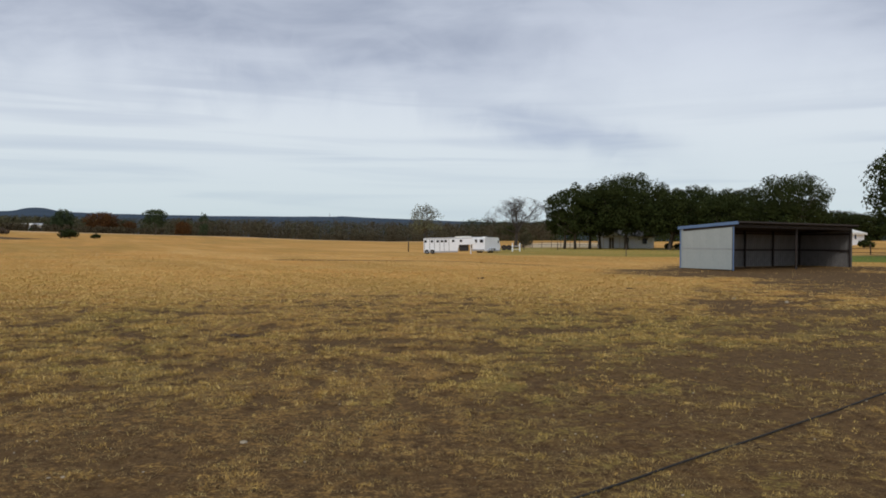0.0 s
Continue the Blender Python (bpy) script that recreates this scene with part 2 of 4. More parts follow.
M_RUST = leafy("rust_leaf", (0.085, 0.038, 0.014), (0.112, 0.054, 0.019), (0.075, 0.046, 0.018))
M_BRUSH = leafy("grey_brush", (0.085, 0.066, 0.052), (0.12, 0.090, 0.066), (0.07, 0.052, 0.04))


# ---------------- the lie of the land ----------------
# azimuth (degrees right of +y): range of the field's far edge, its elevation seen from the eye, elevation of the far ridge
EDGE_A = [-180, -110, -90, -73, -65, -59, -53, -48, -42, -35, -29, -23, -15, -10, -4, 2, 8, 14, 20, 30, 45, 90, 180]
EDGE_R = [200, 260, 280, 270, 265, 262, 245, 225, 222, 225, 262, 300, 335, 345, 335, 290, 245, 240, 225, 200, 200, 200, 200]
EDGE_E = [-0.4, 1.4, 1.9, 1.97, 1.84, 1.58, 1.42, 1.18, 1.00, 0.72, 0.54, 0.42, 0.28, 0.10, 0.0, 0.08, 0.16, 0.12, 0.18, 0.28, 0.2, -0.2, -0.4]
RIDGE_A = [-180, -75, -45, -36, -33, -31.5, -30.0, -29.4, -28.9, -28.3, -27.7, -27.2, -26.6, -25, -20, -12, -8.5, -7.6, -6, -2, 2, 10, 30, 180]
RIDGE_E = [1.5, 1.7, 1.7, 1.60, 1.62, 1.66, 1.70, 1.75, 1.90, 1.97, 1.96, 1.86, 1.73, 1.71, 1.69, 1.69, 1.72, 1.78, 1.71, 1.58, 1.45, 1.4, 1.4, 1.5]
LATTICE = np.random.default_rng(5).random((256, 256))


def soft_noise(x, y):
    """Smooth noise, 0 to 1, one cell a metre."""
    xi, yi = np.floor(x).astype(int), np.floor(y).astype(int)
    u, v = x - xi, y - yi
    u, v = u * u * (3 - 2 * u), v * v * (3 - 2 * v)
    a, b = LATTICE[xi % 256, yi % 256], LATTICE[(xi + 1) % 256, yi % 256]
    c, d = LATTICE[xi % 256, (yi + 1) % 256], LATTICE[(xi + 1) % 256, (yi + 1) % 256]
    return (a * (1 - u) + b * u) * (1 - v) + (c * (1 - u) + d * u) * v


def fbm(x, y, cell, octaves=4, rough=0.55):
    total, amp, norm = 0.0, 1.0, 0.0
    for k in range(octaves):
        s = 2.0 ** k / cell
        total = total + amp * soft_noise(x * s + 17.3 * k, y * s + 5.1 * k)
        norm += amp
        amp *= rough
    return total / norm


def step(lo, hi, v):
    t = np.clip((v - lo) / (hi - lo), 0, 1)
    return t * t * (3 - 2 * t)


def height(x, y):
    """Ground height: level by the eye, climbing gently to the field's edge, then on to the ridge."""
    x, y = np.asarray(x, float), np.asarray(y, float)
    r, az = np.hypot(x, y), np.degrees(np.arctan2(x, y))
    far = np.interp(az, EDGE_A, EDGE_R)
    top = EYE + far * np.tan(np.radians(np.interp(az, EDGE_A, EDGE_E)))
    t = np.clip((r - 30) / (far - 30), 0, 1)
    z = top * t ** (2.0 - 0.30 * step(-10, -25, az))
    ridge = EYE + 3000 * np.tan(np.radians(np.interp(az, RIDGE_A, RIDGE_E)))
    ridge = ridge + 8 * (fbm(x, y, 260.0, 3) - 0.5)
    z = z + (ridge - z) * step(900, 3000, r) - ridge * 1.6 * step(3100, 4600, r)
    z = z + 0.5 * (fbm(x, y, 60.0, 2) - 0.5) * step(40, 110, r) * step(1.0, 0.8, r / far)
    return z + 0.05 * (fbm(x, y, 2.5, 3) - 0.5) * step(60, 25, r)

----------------

WHAT YOU ARE ASKED TO DO:
Write out exactly the lines between the start of the data and the line with "return (a *", including both, but none of the pictures.

EXERCISE ANSWER:
0.0 s
Continue the Blender Python (bpy) script that recreates this scene with part 2 of 4. More parts follow.
M_RUST = leafy("rust_leaf", (0.085, 0.038, 0.014), (0.112, 0.054, 0.019), (0.075, 0.046, 0.018))
M_BRUSH = leafy("grey_brush", (0.085, 0.066, 0.052), (0.12, 0.090, 0.066), (0.07, 0.052, 0.04))


# ---------------- the lie of the land ----------------
# azimuth (degrees right of +y): range of the field's far edge, its elevation seen from the eye, elevation of the far ridge
EDGE_A = [-180, -110, -90, -73, -65, -59, -53, -48, -42, -35, -29, -23, -15, -10, -4, 2, 8, 14, 20, 30, 45, 90, 180]
EDGE_R = [200, 260, 280, 270, 265, 262, 245, 225, 222, 225, 262, 300, 335, 345, 335, 290, 245, 240, 225, 200, 200, 200, 200]
EDGE_E = [-0.4, 1.4, 1.9, 1.97, 1.84, 1.58, 1.42, 1.18, 1.00, 0.72, 0.54, 0.42, 0.28, 0.10, 0.0, 0.08, 0.16, 0.12, 0.18, 0.28, 0.2, -0.2, -0.4]
RIDGE_A = [-180, -75, -45, -36, -33, -31.5, -30.0, -29.4, -28.9, -28.3, -27.7, -27.2, -26.6, -25, -20, -12, -8.5, -7.6, -6, -2, 2, 10, 30, 180]
RIDGE_E = [1.5, 1.7, 1.7, 1.60, 1.62, 1.66, 1.70, 1.75, 1.90, 1.97, 1.96, 1.86, 1.73, 1.71, 1.69, 1.69, 1.72, 1.78, 1.71, 1.58, 1.45, 1.4, 1.4, 1.5]
LATTICE = np.random.default_rng(5).random((256, 256))


def soft_noise(x, y):
    """Smooth noise, 0 to 1, one cell a metre."""
    xi, yi = np.floor(x).astype(int), np.floor(y).astype(int)
    u, v = x - xi, y - yi
    u, v = u * u * (3 - 2 * u), v * v * (3 - 2 * v)
    a, b = LATTICE[xi % 256, yi % 256], LATTICE[(xi + 1) % 256, yi % 256]
    c, d = LATTICE[xi % 256, (yi + 1) % 256], LATTICE[(xi + 1) % 256, (yi + 1) % 256]
    return (a * (1 - u) + b * u) * (1 - v) + (c * (1 - u) + d * u) * v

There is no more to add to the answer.